Two definitions:
Ethical Relativism
and
Ethical Essentialism
Ethical relativism and ethical
essentialism are two different schools of belief about the nature of ethics.
Almost everyone
who thinks about it will probably find that they are already in one of
the two camps, even if they haven’t fully defined it that way for
themselves, and even if they haven’t thought about the matter very
consciously. What we will want to do here is just identify what each of
these two schools
is so that we can use these terms in our future classroom discussions.
Both
ethical relativism and ethical
essentialism recognize that there is a wide
variety of social norms in the world regarding what is good or evil.
Many
cultures have norms that differ so much from each other that they are virtually
contradictory. And social norms of conduct have also varied through the ages,
with some eras having very different norms than other eras.
But while both
ethical relativism and ethical
essentialism recognize that there are in fact
many different de facto social norms, they have different
interpretations
of what that fact means.
Ethical
relativism believes that the fact of different
social norms proves that there are in fact no behaviors or actions that are
in themselves right
or wrong.

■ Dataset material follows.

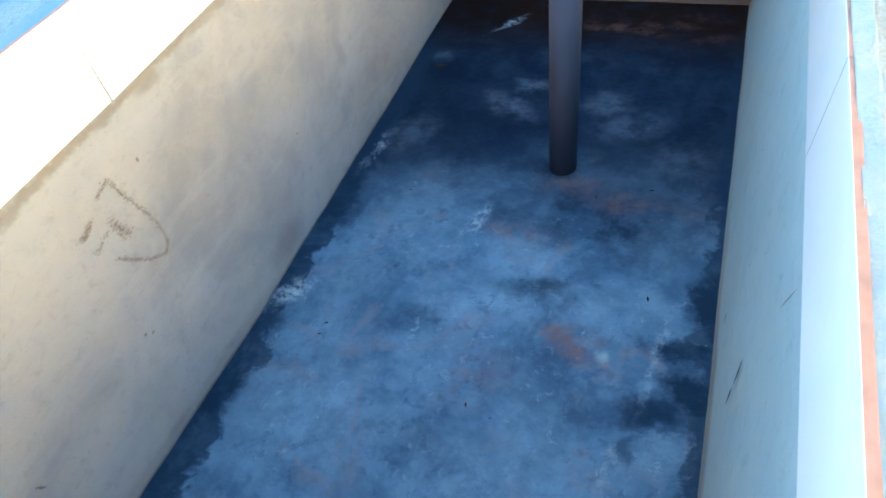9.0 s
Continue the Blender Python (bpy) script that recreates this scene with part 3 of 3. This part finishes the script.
def shade_sheet():
    """An unseen sheet added high behind, which keeps the sun off the basins but for a few holes."""
    z = 5.5
    def over(p):
        s = (z - p[2]) / SUN_DIR.z
        return Vector((p[0] + SUN_DIR.x * s, p[1] + SUN_DIR.y * s, z))
    a, b = over((-2.6, -2.4, 0)), over((1.5, 1.2, 0.95))
    # Holes placed so that sun flecks fall on chosen spots.
    holes = [(over((0.564, -0.600, TOP)), 0.0155), (over((-0.702, -0.673, 0.953)), 0.017), (over((0.215, -0.612, 0)), 0.004), (over((0.98, Y1, 0.045)), 0.034)]
    bm = bmesh.new()
    corners = [bm.verts.new((x, y, z)) for x, y in ((a.x, a.y), (b.x, a.y), (b.x, b.y), (a.x, b.y))]
    edges = [bm.edges.new((corners[i], corners[(i + 1) % 4])) for i in range(4)]
    for i, (c, r) in enumerate(holes):
        slim, turn = (0.4, -48) if i == 0 else (0.85, 0)
        spin = Matrix.Rotation(radians(turn), 2)
        ring = []
        for t in range(16):
            v = spin @ Vector((r * math.cos(t * math.pi / 8), r * slim * math.sin(t * math.pi / 8)))
            ring.append(bm.verts.new((c.x + v.x, c.y + v.y, z)))
        edges += [bm.edges.new((ring[i], ring[(i + 1) % 16])) for i in range(16)]
    bmesh.ops.triangle_fill(bm, use_beauty=True, use_dissolve=False, edges=edges)
    me = bpy.data.meshes.new("roof_sheet")
    bm.to_mesh(me)
    bm.free()
    me.materials.append(M_sheet)
    return tagged(new("roof_sheet", me), "unseen grey sheet added to block the sun, with a few small holes", "roof", kind="structure")


shade_sheet()
# Unseen reflector, added to throw warm sunlight onto the left wall.
bounce_wall = cross_wall("wall_bounce", 0.0, 7.0, 0.0, 0.2, 2.7, [M_cream, M_cream], "unseen ochre wall added to bounce warm sunlight into the basin")
bounce_wall.matrix_basis = pose(1.85, 1.6, -0.03, 0, 0, -57)

# ---- bricks, one by one ----
rng = random.Random(4)
BRICK = [brick_mesh("brick", PITCH_X - 0.017 - 0.004 * k, 0.102 - 0.002 * k, 0.05, 5) for k in range(3)]
DARK_BRICK = [brick_mesh("brick", PITCH_X - 0.017 - 0.004 * k, 0.106 - 0.002 * k, 0.05, 5, M_brickdark) for k in range(3)]


def slit_mesh():
    """A dark sliver for the deep shade in an unfilled gap beside a brick, pointed at both ends."""
    pts = [(0.0022 * math.sin(math.pi * i / 6), 0.066 * i / 6) for i in range(7)]
    ring = [(-x, z) for x, z in pts] + [(x, z) for x, z in pts[-2:0:-1]]
    verts = [(x, 0, z) for x, z in ring] + [(x, 0.02, z) for x, z in ring]
    n = len(ring)
    faces = [tuple(range(n))] + [(i, (i + 1) % n, n + (i + 1) % n, n + i) for i in range(n)]
    return mesh_of("joint_gap", verts, faces, [M_dark])


SLIT = slit_mesh()


def lay_courses(parent, along, u0, u1, face, start, courses):
    for row in range(courses):
        z = 0.016 + row * PITCH_Z
        u = start[row % 2]
        while u > u0 + 0.02:
            u -= PITCH_X
        while u < u1 - 0.03:
            lo, hi = max(u + 0.008, u0), min(u + PITCH_X - 0.008, u1)
            if hi - lo > 0.03:
                full = PITCH_X - 0.017
                ob = new("brick", rng.choice(BRICK if along == "x" else DARK_BRICK))
                ob.parent = parent
                sink = face - rng.uniform(0.004, 0.010)
                s = Matrix.Diagonal(((hi - lo) / full, 1, 1, 1))
                tip = rng.uniform(-0.7, 0.7)
                if along == "x":
                    ob.matrix_basis = pose(lo, sink, z + rng.uniform(-0.003, 0.003), 0, tip, 0) @ s
                    if lo > u0 and rng.random() < 0.6:
                        slit = new("joint_gap", SLIT)
                        slit.parent = parent
                        slit.matrix_basis = pose(lo - 0.003, sink + 0.001, z + rng.uniform(0.005, 0.03), 0, rng.uniform(-4, 6), 0) @ Matrix.Diagonal((rng.uniform(0.6, 1.5), 1, rng.uniform(0.6, 1.0), 1))
                else:
                    ob.matrix_basis = pose(sink, hi, z + rng.uniform(-0.003, 0.003), 0, tip, -90) @ s
            u += PITCH_X


lay_courses(W_brick, "x", 0.67, 1.36, Y1 - 0.004, (1.185, 1.037), 8)
lay_courses(W_side, "y", -1.88, Y1 - 0.02, 1.365, (0.95, 0.82), 8)


# ---- marks and scraps ----
def curve_through(points, n):
    out = []
    for a, b in zip(points, points[1:]):
        out += [a.lerp(b, i / n) for i in range(n)]
    return out


def wall_drawing():
    """A rough pointed outline rubbed on the plaster in broken strokes."""
    outline = [Vector(p) for p in ((-0.917, 0.659), (-0.878, 0.673), (-0.867, 0.625), (-0.846, 0.566), (-0.830, 0.509), (-0.828, 0.453), (-0.847, 0.432), (-0.887, 0.457), (-0.916, 0.490), (-0.948, 0.529))]
    blot = [Vector(p) for p in ((-0.918, 0.604), (-0.910, 0.579), (-0.905, 0.558), (-0.890, 0.542))]
    stem = [Vector(p) for p in ((-0.930, 0.590), (-0.961, 0.578), (-0.974, 0.575))]
    side = [Vector(p) for p in ((-0.953, 0.633), (-0.971, 0.623), (-0.988, 0.620))]
    bm = bmesh.new()
    r = random.Random(2)
    for line, n, spread, count in ((outline, 18, 0.0026, 6), (blot, 12, 0.0055, 7), (stem, 10, 0.0034, 4), (side, 12, 0.0038, 9)):
        for p in curve_through(line, n):
            if noise.noise(Vector((p.x * 40, p.y * 40, 2))) < -0.6:
                continue
            for _ in range(count):
                y, z = p.x + r.gauss(0, spread), p.y + r.gauss(0, spread)
                s = r.uniform(0.0004, 0.0015)
                ring = []
                for k in range(6):
                    t = k * math.pi / 3
                    yy, zz = y + s * 1.3 * math.cos(t) * r.uniform(0.6, 1.2), z + s * math.sin(t) * r.uniform(0.6, 1.2)
                    v = Vector((left_in(yy, zz), yy, zz))
                    x = v.x + 0.004 * noise.noise(v * 3.5) + 0.0015 * noise.noise(v * 14) + 0.0012
                    ring.append(bm.verts.new((x, yy, zz)))
                bm.faces.new(ring)
    ob = part("rubbed_drawing", bm, M_rubbed, W_left, "faint brown pointed outline rubbed on plaster")
    tagged(ob, kind="stuff")


def gouge(y0, z0, y1, z1, wide):
    """A dark slit in the plaster, pointed at both ends."""
    bm = bmesh.new()
    a, b = Vector((y0, z0)), Vector((y1, z1))
    n = 10
    side = Vector((b.y - a.y, a.x - b.x)).normalized()
    rows = []
    for i in range(n + 1):
        t = i / n
        w = wide * (math.sin(math.pi * t) ** 0.7) * (0.75 + 0.5 * noise.noise(Vector((t * 9, z0 * 50, 0)))) + 0.0003
        row = []
        for s in (-1, 1):
            q = a.lerp(b, t) + side * w * s
            v = Vector((right_in(q.x, q.y), q.x, q.y))
            row.append(bm.verts.new((v.x + 0.003 * noise.noise(v * 4) - 0.0035, v.y, v.z)))
        rows.append(row)
    for p, q in zip(rows, rows[1:]):
        bm.faces.new((p[0], p[1], q[1], q[0]))
    part("gouge", bm, M_dark, W_right, "dark narrow slit in plaster")


def speck(parent, place, normal, rx, rz, turn, mat, name="speck"):
    """A small irregular spot of dirt lying on a wall face; normal is "x", "-x" or "-y"."""
    r = random.Random(round(place[1] * 1000 + place[2] * 77))
    bm = bmesh.new()
    ring = []
    for k in range(12):
        t = 2 * math.pi * k / 12
        m = r.uniform(0.65, 1.2)
        u, w = rx * m * math.cos(t), rz * m * math.sin(t)
        c, q = math.cos(radians(turn)), math.sin(radians(turn))
        u, w = u * c - w * q, u * q + w * c
        ring.append(bm.verts.new((place[0] + u, place[1], place[2] + w) if normal == "-y" else (place[0], place[1] + u, place[2] + w)))
    mid = bm.verts.new(Vector(place) + 0.0012 * Vector({"x": (1, 0, 0), "-x": (-1, 0, 0), "-y": (0, -1, 0)}[normal]))
    for a, b in zip(ring, ring[1:] + ring[:1]):
        bm.faces.new((a, b, mid))
    part(name, bm, mat, parent)


wall_drawing()
gouge(-0.800, 0.368, -0.809, 0.297, 0.0065)
gouge(-0.808, 0.287, -0.815, 0.238, 0.0055)
gouge(-0.546, 0.163, -0.560, 0.142, 0.006)
for y, z, rx, rz, turn in ((-1.319, 0.305, 0.014, 0.003, -65), (-0.990, 0.331, 0.004, 0.004, 0), (-0.973, 0.317, 0.005, 0.003, 20), 
                           (-0.801, 0.653, 0.003, 0.005, 0), (0.198, 0.584, 0.003, 0.003, 0), (0.494, 0.458, 0.003, 0.004, 0),
                           (-0.305, 0.324, 0.003, 0.003, 0)):
    v = Vector((left_in(y, z), y, z))
    v.x += 0.004 * noise.noise(v * 3.5) + 0.0015 * noise.noise(v * 14) + 0.0025
    speck(W_left, v, "x", rx, rz, turn, M_mark)
for x, z, rx, rz, turn in ((-0.444, 0.606, 0.003, 0.008, 0), (0.335, 0.147, 0.008, 0.004, 0), (0.375, 0.114, 0.02, 0.0012, -42), (0.423, 0.070, 0.010, 0.005, 0),
                           (0.180, 0.037, 0.008, 0.010, 0), (-0.673, 0.126, 0.004, 0.004, 0), (-0.337, 0.020, 0.012, 0.004, 0), (-0.164, 0.606, 0.003, 0.003, 0)):
    speck(W_back, (x, Y1 + 0.003 * noise.noise(Vector((x, Y1, z)) * 4) - 0.0012, z), "-y", rx, rz, turn, M_mark)
for y, z, rx, rz, turn in ((-0.878, 0.634, 0.050, 0.0011, -68), (-0.572, 0.352, 0.003, 0.003, 0), (-0.661, 0.487, 0.002, 0.004, 0), (-0.286, 0.400, 0.003, 0.003, 0)):
    v = Vector((right_in(y, z), y, z))
    speck(W_right, (v.x + 0.003 * noise.noise(v * 4) - 0.003, y, z), "-x", rx, rz, turn, M_mark)


def crumb(x, y, size, turn):
    """A broken bit of brick or mortar on the bay floor."""
    bm = bmesh.new()
    size *= 0.6
    bmesh.ops.create_icosphere(bm, subdivisions=2, radius=size)
    for v in bm.verts:
        v.co *= 1 + 0.45 * noise.noise(v.co * (0.9 / size) + Vector((x * 50, y * 50, 0)))
        v.co.z *= 0.6
    me = bpy.data.meshes.new("brick_crumb")
    bm.to_mesh(me)
    bm.free()
    me.materials.append(M_brickdark)
    ob = new("brick_crumb", me)
    ob.matrix_basis = pose(x, y, size * 0.4 - 0.004, 0, 0, turn)
    return tagged(ob, "small broken crumb of mortar on the dark bay floor", "rubble", "crumbs in the brick bay")


for x, y, size, turn in ((1.118, 0.873, 0.006, 0), (1.176, 0.941, 0.009, 40), (1.204, 0.830, 0.011, 80), (1.216, 0.796, 0.008, 10), (1.277, 0.899, 0.006, 60),
                         (1.237, 0.912, 0.010, 120), (1.103, 0.943, 0.006, 33), (1.334, 1.025, 0.012, 15), (1.072, 1.020, 0.010, 70), (1.349, 0.717, 0.009, 95)):
    crumb(x, y, size, turn)


def scrap(x, y, length, turn):
    """A tiny dark insect-like shred, thick in the middle."""
    bm = bmesh.new()
    bmesh.ops.create_icosphere(bm, subdivisions=2, radius=1)
    for v in bm.verts:
        taper = 1 - 0.6 * abs(v.co.x)
        v.co = Vector((v.co.x * length / 2, v.co.y * length * 0.16 * taper, v.co.z * length * 0.13))
        v.co += 0.0006 * Vector((0, noise.noise(v.co * 500), 0))
    me = bpy.data.meshes.new("black_scrap")
    bm.to_mesh(me)
    bm.free()
    me.materials.append(M_dark)
    ob = new("black_scrap", me)
    ob.matrix_basis = pose(x, y, 0.0015, 0, 0, turn)
    return tagged(ob, "tiny black insect-like scrap lying on the cement floor", "debris", "scraps on the basin floor")


for x, y, length, turn in ((-0.498, -0.677, 0.014, 25), (-0.502, -0.714, 0.010, 5), (0.110, -0.076, 0.016, 80), (0.262, -0.020, 0.013, 10),
                           (0.298, -0.419, 0.018, 100), (-0.453, -0.145, 0.010, 30), (-0.386, -0.450, 0.009, 0), (-0.215, -0.450, 0.007, 60),
                           (0.204, 0.495, 0.013, 15), (-0.064, -0.817, 0.014, 110), (-0.000, -0.836, 0.007, 20), (-0.495, 0.218, 0.008, 70)):
    scrap(x, y, length, turn)
bm = bmesh.new()
bmesh.ops.create_icosphere(bm, subdivisions=3, radius=1)
for v in bm.verts:
    v.co = Vector((v.co.x * 0.022, v.co.y * 0.011, v.co.z * 0.0018)) * (1 + 0.7 * noise.noise(v.co * 2.2))
me = bpy.data.meshes.new("dirt_clod")
bm.to_mesh(me)
bm.free()
me.materials.append(M_dark)
clod = tagged(new("dirt_clod", me), "small flat dark clod of dirt on the floor", "debris")
clod.matrix_basis = pose(-0.580, 0.528, 0.002, 0, 0, 10)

What is right or wrong always depends entirely and only on what
a given community believes at a given time.
Ethical
relativism believes that
there is no independent, objective morality, but only the many different
varied moralities as they appear in all their multiple forms, in different
times
and places.
There is no essential morality, accordiing to ethical
relativism; there are
only
the multivarious norms of moralities in all the different eras and cultures
around the world.
Ethical
essentialism, on the other
hand, believes that all the multivaried forms of social norms around the
world (including one’s own) are actually
only what appear to those cultures to be moral. The various norms themselves
only show us what different cultures and eras believe is proper moral behavior.
What some cultures believe may not actually be truly moral, but may only
appear to that culture to be moral. Some eras and some cultures, for example,
have
believed that the practice of slavery was morally just and good, or that
the killing of infants (infanticide) was morally acceptable. But just because
a
culture believes those things does not necessarily mean that slavery or infanticide
are actually morally good. It just means that in that particular culture
or era, the practice of slavery or infanticide was believed to be good.
Ethical
essentialism, in other words, believes that some actions are good or bad
in themselves, in their essence, even if some cultures do not yet
recognize
those actions as good or bad. According to ethical
essentialism, cultures
can be mistaken about their ethical beliefs. Cultures can make mistakes.
Cultures
can get it wrong, i.e., they can fail to recognize which actions are right
or wrong, and it may be only in the long view of history that we can look
back and recognize how cultures were mistaken.
Ethical
relativism, on the
other hand, would find it difficult to say that some cultures are mistaken
in their ethical beliefs. Ethical relativism believes
that a culture’s moral beliefs are what constitute morality.
There is no external standard agaiinst which to measure the validity of a
culture’s
moral beliefs, says ethical relativism.
Ethical
essentialism, though, says
that there are certain actions which are truly and essentially wrong
(slavery may be an example; torture may be an example), or
truly and essentially right (treating people with
respect may be an example), and that it is only when a culture recognizes
this that they become a morally just
culture.
Ethical
relativism would say that the concept of “morally just culture” is
a flawed concept because it implies the existence of an external, essential
moral standard against which cultures can be measured. Ethical
relativism says there is no such thing as an objective, essential
standard for measuring a
culture’s “goodness.” All standards, it would say, are
culture bound, hence relative.
Discussion Questions:
1. Please
discuss these two definitions in the classroom discussion folder, and see
if you can identify
a) any
questions you have about the two concepts, and
b) which of the two ideas, ethical relativism or ethical
essentialism, most suits your own beliefs. Please provide each other
reasons for why you lean toward that particular belief.
2. Read Erskine Caldwell’s
story “Saturday Afternoon” (available in the classroom) and
discuss the story in light of these two definitions above.